Data lines:
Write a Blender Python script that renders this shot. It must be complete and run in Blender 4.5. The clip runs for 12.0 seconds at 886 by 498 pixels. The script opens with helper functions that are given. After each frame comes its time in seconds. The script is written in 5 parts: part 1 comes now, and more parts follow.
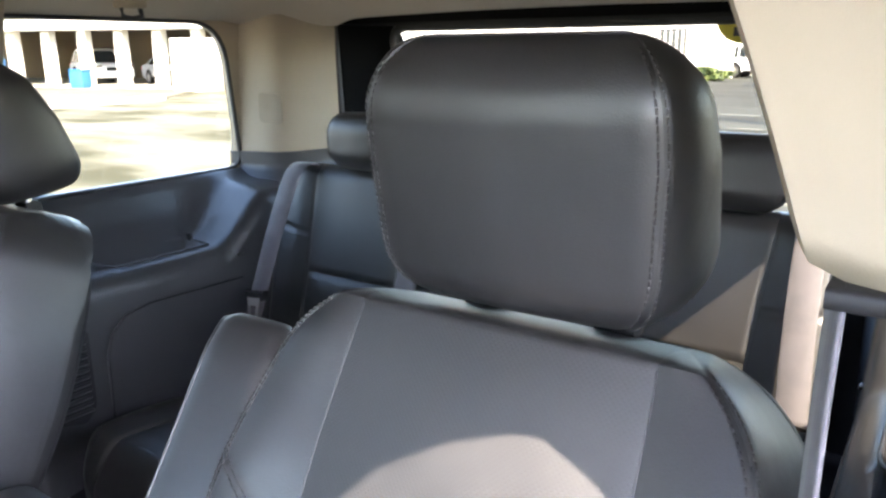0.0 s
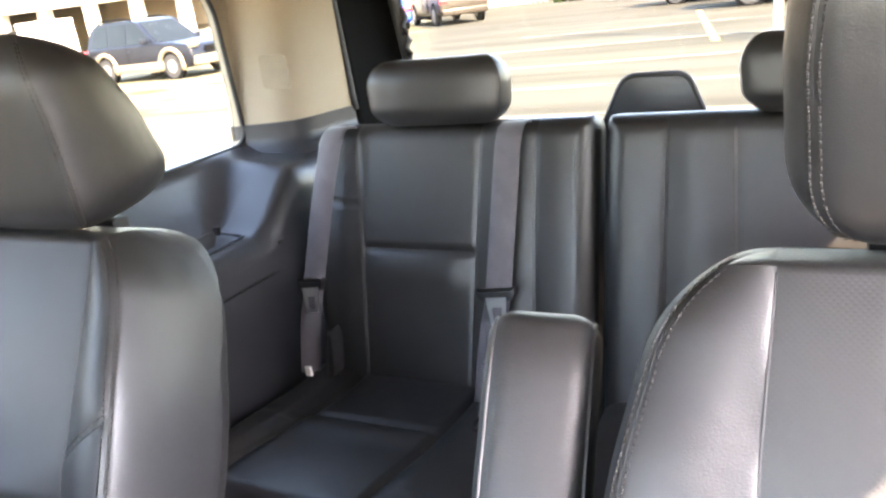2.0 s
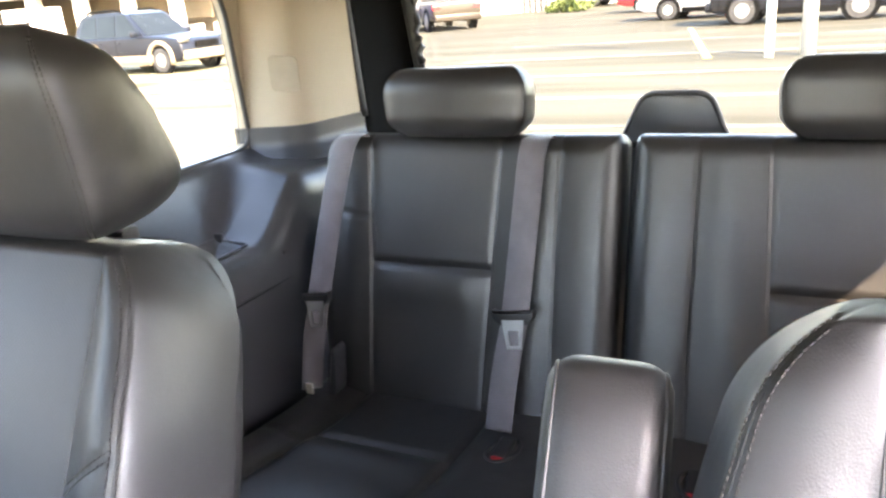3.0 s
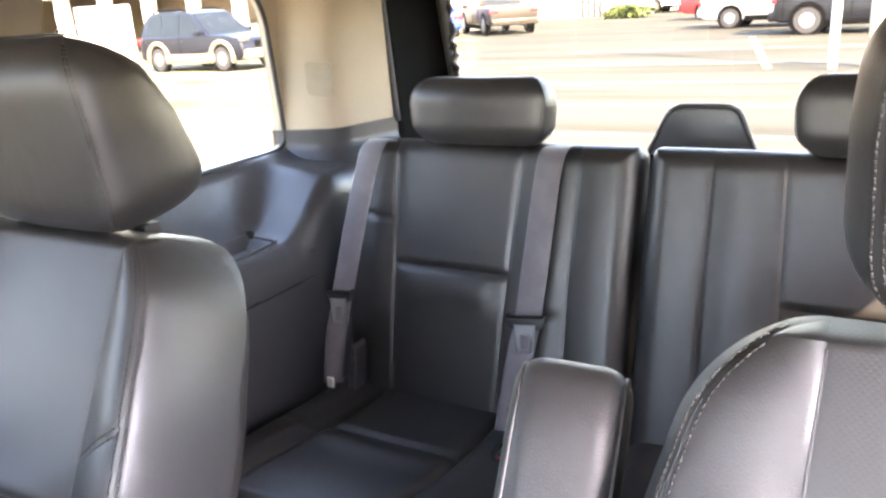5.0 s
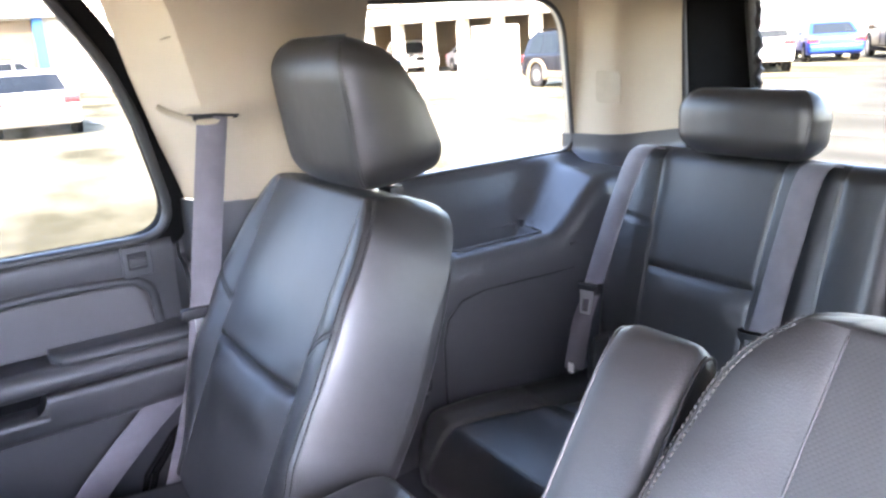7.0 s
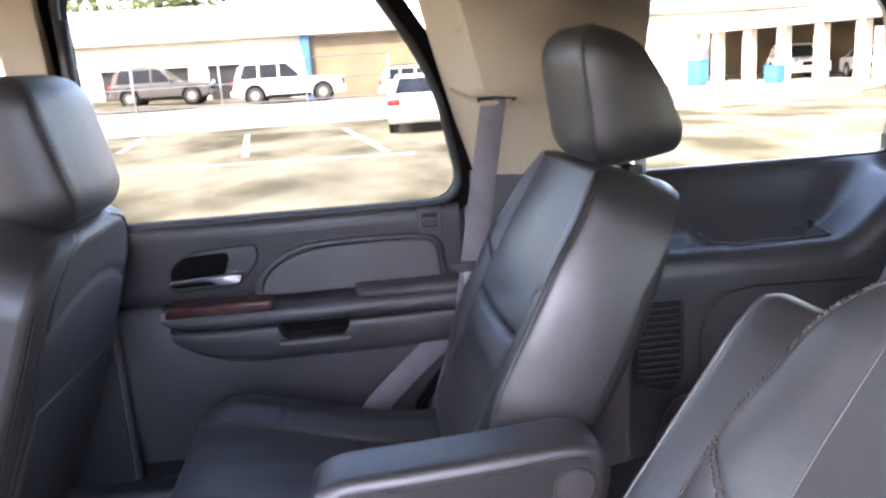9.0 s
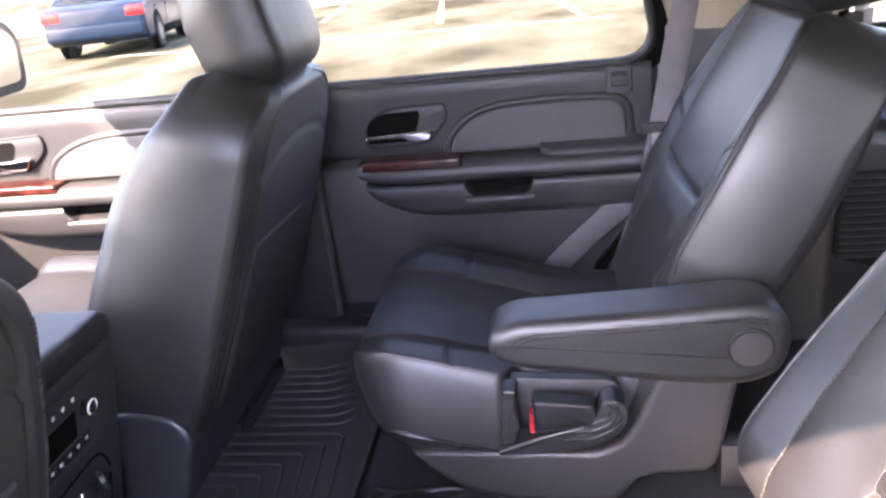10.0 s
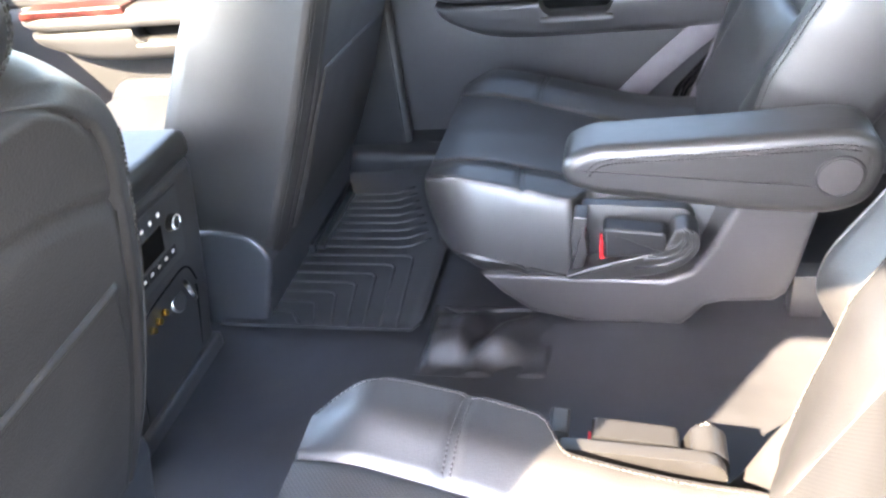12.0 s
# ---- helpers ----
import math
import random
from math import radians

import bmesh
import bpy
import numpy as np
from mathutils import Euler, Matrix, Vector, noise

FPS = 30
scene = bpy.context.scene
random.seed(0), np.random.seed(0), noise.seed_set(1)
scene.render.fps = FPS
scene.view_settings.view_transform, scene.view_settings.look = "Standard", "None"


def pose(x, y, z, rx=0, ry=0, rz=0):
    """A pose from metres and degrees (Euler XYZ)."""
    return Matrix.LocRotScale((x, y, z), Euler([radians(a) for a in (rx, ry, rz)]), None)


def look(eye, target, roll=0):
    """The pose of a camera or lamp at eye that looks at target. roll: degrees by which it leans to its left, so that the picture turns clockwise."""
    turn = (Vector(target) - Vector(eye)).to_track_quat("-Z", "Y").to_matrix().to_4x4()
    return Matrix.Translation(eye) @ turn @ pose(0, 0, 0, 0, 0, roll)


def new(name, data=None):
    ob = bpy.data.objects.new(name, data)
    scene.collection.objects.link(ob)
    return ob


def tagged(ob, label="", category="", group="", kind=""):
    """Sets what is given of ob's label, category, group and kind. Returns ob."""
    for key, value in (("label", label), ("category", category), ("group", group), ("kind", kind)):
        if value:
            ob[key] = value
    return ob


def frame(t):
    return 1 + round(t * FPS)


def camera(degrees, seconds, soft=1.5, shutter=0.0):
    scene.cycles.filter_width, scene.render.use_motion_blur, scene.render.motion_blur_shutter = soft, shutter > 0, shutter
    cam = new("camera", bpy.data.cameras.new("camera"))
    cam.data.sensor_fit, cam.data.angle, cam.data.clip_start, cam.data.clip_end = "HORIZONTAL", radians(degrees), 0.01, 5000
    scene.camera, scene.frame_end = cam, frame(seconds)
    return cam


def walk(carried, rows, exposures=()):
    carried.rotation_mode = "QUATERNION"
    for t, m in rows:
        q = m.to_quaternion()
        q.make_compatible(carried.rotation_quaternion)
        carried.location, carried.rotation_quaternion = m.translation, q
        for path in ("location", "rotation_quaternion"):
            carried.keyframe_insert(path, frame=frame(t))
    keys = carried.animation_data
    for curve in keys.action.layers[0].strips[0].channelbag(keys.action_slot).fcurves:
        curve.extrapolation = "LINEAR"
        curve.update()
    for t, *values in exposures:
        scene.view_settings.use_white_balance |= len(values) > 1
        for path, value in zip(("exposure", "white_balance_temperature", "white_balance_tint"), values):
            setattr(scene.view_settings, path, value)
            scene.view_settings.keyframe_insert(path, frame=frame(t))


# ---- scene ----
cam = camera(60.5, 12.0, soft=2.6)
PATH = [
    (0, (-0.733, 0.307, 0.967), (0.37, -1.282, 0.46), -0.3),
    (0.5, (-0.676, 0.303, 0.969), (0.252, -1.385, 0.431), -2.6),
    (1, (-0.551, 0.305, 0.973), (0.276, -1.419, 0.384), -5.7),
    (1.5, (-0.436, 0.341, 0.985), (0.426, -1.36, 0.381), -6.4),
    (2, (-0.337, 0.347, 0.963), (0.528, -1.333, 0.31), -7.3),
    (2.5, (-0.288, 0.317, 0.973), (0.565, -1.365, 0.31), -6.5),
    (3, (-0.256, 0.312, 0.969), (0.568, -1.392, 0.325), -4.7),
    (5, (-0.326, 0.322, 0.98), (0.616, -1.327, 0.352), -3.8),
    (5.5, (-0.378, 0.332, 0.97), (0.738, -1.216, 0.371), -4.0),
    (6, (-0.444, 0.314, 0.972), (0.853, -1.104, 0.42), -4.1),
    (6.5, (-0.51, 0.291, 0.961), (0.943, -0.974, 0.424), -3.9),
    (7, (-0.556, 0.293, 0.952), (1.058, -0.765, 0.426), -3.5),
    (7.2, (-0.579, 0.295, 0.945), (1.092, -0.673, 0.425), -3.7),
    (8.8, (-0.721, 0.188, 0.916), (1.202, -0.141, 0.474), -3.9),
    (9, (-0.745, 0.181, 0.915), (1.19, -0.033, 0.458), -3.7),
    (9.5, (-0.763, 0.169, 0.902), (1.151, 0.257, 0.327), -4.6),
    (10, (-0.777, 0.17, 0.897), (1.058, 0.473, 0.161), -6.4),
    (10.5, (-0.781, 0.174, 0.893), (0.984, 0.55, 0.031), -7.0),
    (11, (-0.774, 0.184, 0.884), (0.918, 0.582, -0.104), -7.2),
    (11.5, (-0.775, 0.186, 0.88), (0.86, 0.615, -0.19), -7.8),
    (12, (-0.778, 0.187, 0.881), (0.825, 0.658, -0.219), -8.7),
]
walk(cam, [(t, look(e, g, r)) for t, e, g, r in PATH], exposures=[(0, 5.24, 6430, 17), (1, 5.60, 7080, 19), (1.5, 5.93, 7360, 23), (2.5, 6.14, 7560, 21), (5.5, 6.24, 7460, 26), (7, 6.16, 6560, 25), (9, 5.30, 6920, 28), (9.5, 5.18, 6840, 30), (10.5, 5.94, 7440, 34), (12, 6.60, 7280, 15)])

# ---- world, sun and large light ----
world = bpy.data.worlds.new("world")
scene.world = world
world.use_nodes = True
wn = world.node_tree
sky = wn.nodes.new("ShaderNodeTexSky")
sky.sky_type, sky.sun_disc = "NISHITA", False
SUN_TO = Vector((-0.129, 0.09, 0.133)).normalized()
sky.sun_elevation = math.asin(SUN_TO.z)
sky.sun_rotation = math.atan2(SUN_TO.x, SUN_TO.y)
sky.air_density, sky.dust_density, sky.ozone_density = 1.0, 1.0, 1.4
wn.nodes["Background"].inputs["Strength"].default_value = 0.15
wn.links.new(sky.outputs["Color"], wn.nodes["Background"].inputs["Color"])
sun_data = bpy.data.lights.new("sun", "SUN")
sun_data.energy, sun_data.angle, sun_data.color = 2.05, radians(0.5), (1.0, 0.885, 0.70)
sun = new("sun", sun_data)
sun.matrix_world = look(SUN_TO * 30, (0, 0, 0))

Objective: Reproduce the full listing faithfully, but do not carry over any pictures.

Finished task:
Write a Blender Python script that renders this shot. It must be complete and run in Blender 4.5. The clip runs for 12.0 seconds at 886 by 498 pixels. The script opens with helper functions that are given. After each frame comes its time in seconds. The script is written in 5 parts: part 1 comes now, and more parts follow.
0.0 s
2.0 s
3.0 s
5.0 s
7.0 s
9.0 s
10.0 s
12.0 s
# ---- helpers ----
import math
import random
from math import radians

import bmesh
import bpy
import numpy as np
from mathutils import Euler, Matrix, Vector, noise

FPS = 30
scene = bpy.context.scene
random.seed(0), np.random.seed(0), noise.seed_set(1)
scene.render.fps = FPS
scene.view_settings.view_transform, scene.view_settings.look = "Standard", "None"


def pose(x, y, z, rx=0, ry=0, rz=0):
    """A pose from metres and degrees (Euler XYZ)."""
    return Matrix.LocRotScale((x, y, z), Euler([radians(a) for a in (rx, ry, rz)]), None)


def look(eye, target, roll=0):
    """The pose of a camera or lamp at eye that looks at target. roll: degrees by which it leans to its left, so that the picture turns clockwise."""
    turn = (Vector(target) - Vector(eye)).to_track_quat("-Z", "Y").to_matrix().to_4x4()
    return Matrix.Translation(eye) @ turn @ pose(0, 0, 0, 0, 0, roll)


def new(name, data=None):
    ob = bpy.data.objects.new(name, data)
    scene.collection.objects.link(ob)
    return ob


def tagged(ob, label="", category="", group="", kind=""):
    """Sets what is given of ob's label, category, group and kind. Returns ob."""
    for key, value in (("label", label), ("category", category), ("group", group), ("kind", kind)):
        if value:
            ob[key] = value
    return ob


def frame(t):
    return 1 + round(t * FPS)


def camera(degrees, seconds, soft=1.5, shutter=0.0):
    scene.cycles.filter_width, scene.render.use_motion_blur, scene.render.motion_blur_shutter = soft, shutter > 0, shutter
    cam = new("camera", bpy.data.cameras.new("camera"))
    cam.data.sensor_fit, cam.data.angle, cam.data.clip_start, cam.data.clip_end = "HORIZONTAL", radians(degrees), 0.01, 5000
    scene.camera, scene.frame_end = cam, frame(seconds)
    return cam


def walk(carried, rows, exposures=()):
    carried.rotation_mode = "QUATERNION"
    for t, m in rows:
        q = m.to_quaternion()
        q.make_compatible(carried.rotation_quaternion)
        carried.location, carried.rotation_quaternion = m.translation, q
        for path in ("location", "rotation_quaternion"):
            carried.keyframe_insert(path, frame=frame(t))
    keys = carried.animation_data
    for curve in keys.action.layers[0].strips[0].channelbag(keys.action_slot).fcurves:
        curve.extrapolation = "LINEAR"
        curve.update()
    for t, *values in exposures:
        scene.view_settings.use_white_balance |= len(values) > 1
        for path, value in zip(("exposure", "white_balance_temperature", "white_balance_tint"), values):
            setattr(scene.view_settings, path, value)
            scene.view_settings.keyframe_insert(path, frame=frame(t))


# ---- scene ----
cam = camera(60.5, 12.0, soft=2.6)
PATH = [
    (0, (-0.733, 0.307, 0.967), (0.37, -1.282, 0.46), -0.3),
    (0.5, (-0.676, 0.303, 0.969), (0.252, -1.385, 0.431), -2.6),
    (1, (-0.551, 0.305, 0.973), (0.276, -1.419, 0.384), -5.7),
    (1.5, (-0.436, 0.341, 0.985), (0.426, -1.36, 0.381), -6.4),
    (2, (-0.337, 0.347, 0.963), (0.528, -1.333, 0.31), -7.3),
    (2.5, (-0.288, 0.317, 0.973), (0.565, -1.365, 0.31), -6.5),
    (3, (-0.256, 0.312, 0.969), (0.568, -1.392, 0.325), -4.7),
    (5, (-0.326, 0.322, 0.98), (0.616, -1.327, 0.352), -3.8),
    (5.5, (-0.378, 0.332, 0.97), (0.738, -1.216, 0.371), -4.0),
    (6, (-0.444, 0.314, 0.972), (0.853, -1.104, 0.42), -4.1),
    (6.5, (-0.51, 0.291, 0.961), (0.943, -0.974, 0.424), -3.9),
    (7, (-0.556, 0.293, 0.952), (1.058, -0.765, 0.426), -3.5),
    (7.2, (-0.579, 0.295, 0.945), (1.092, -0.673, 0.425), -3.7),
    (8.8, (-0.721, 0.188, 0.916), (1.202, -0.141, 0.474), -3.9),
    (9, (-0.745, 0.181, 0.915), (1.19, -0.033, 0.458), -3.7),
    (9.5, (-0.763, 0.169, 0.902), (1.151, 0.257, 0.327), -4.6),
    (10, (-0.777, 0.17, 0.897), (1.058, 0.473, 0.161), -6.4),
    (10.5, (-0.781, 0.174, 0.893), (0.984, 0.55, 0.031), -7.0),
    (11, (-0.774, 0.184, 0.884), (0.918, 0.582, -0.104), -7.2),
    (11.5, (-0.775, 0.186, 0.88), (0.86, 0.615, -0.19), -7.8),
    (12, (-0.778, 0.187, 0.881), (0.825, 0.658, -0.219), -8.7),
]
walk(cam, [(t, look(e, g, r)) for t, e, g, r in PATH], exposures=[(0, 5.24, 6430, 17), (1, 5.60, 7080, 19), (1.5, 5.93, 7360, 23), (2.5, 6.14, 7560, 21), (5.5, 6.24, 7460, 26), (7, 6.16, 6560, 25), (9, 5.30, 6920, 28), (9.5, 5.18, 6840, 30), (10.5, 5.94, 7440, 34), (12, 6.60, 7280, 15)])

# ---- world, sun and large light ----
world = bpy.data.worlds.new("world")
scene.world = world
world.use_nodes = True
wn = world.node_tree
sky = wn.nodes.new("ShaderNodeTexSky")
sky.sky_type, sky.sun_disc = "NISHITA", False
SUN_TO = Vector((-0.129, 0.09, 0.133)).normalized()
sky.sun_elevation = math.asin(SUN_TO.z)
sky.sun_rotation = math.atan2(SUN_TO.x, SUN_TO.y)
sky.air_density, sky.dust_density, sky.ozone_density = 1.0, 1.0, 1.4
wn.nodes["Background"].inputs["Strength"].default_value = 0.15
wn.links.new(sky.outputs["Color"], wn.nodes["Background"].inputs["Color"])
sun_data = bpy.data.lights.new("sun", "SUN")
sun_data.energy, sun_data.angle, sun_data.color = 2.05, radians(0.5), (1.0, 0.885, 0.70)
sun = new("sun", sun_data)
sun.matrix_world = look(SUN_TO * 30, (0, 0, 0))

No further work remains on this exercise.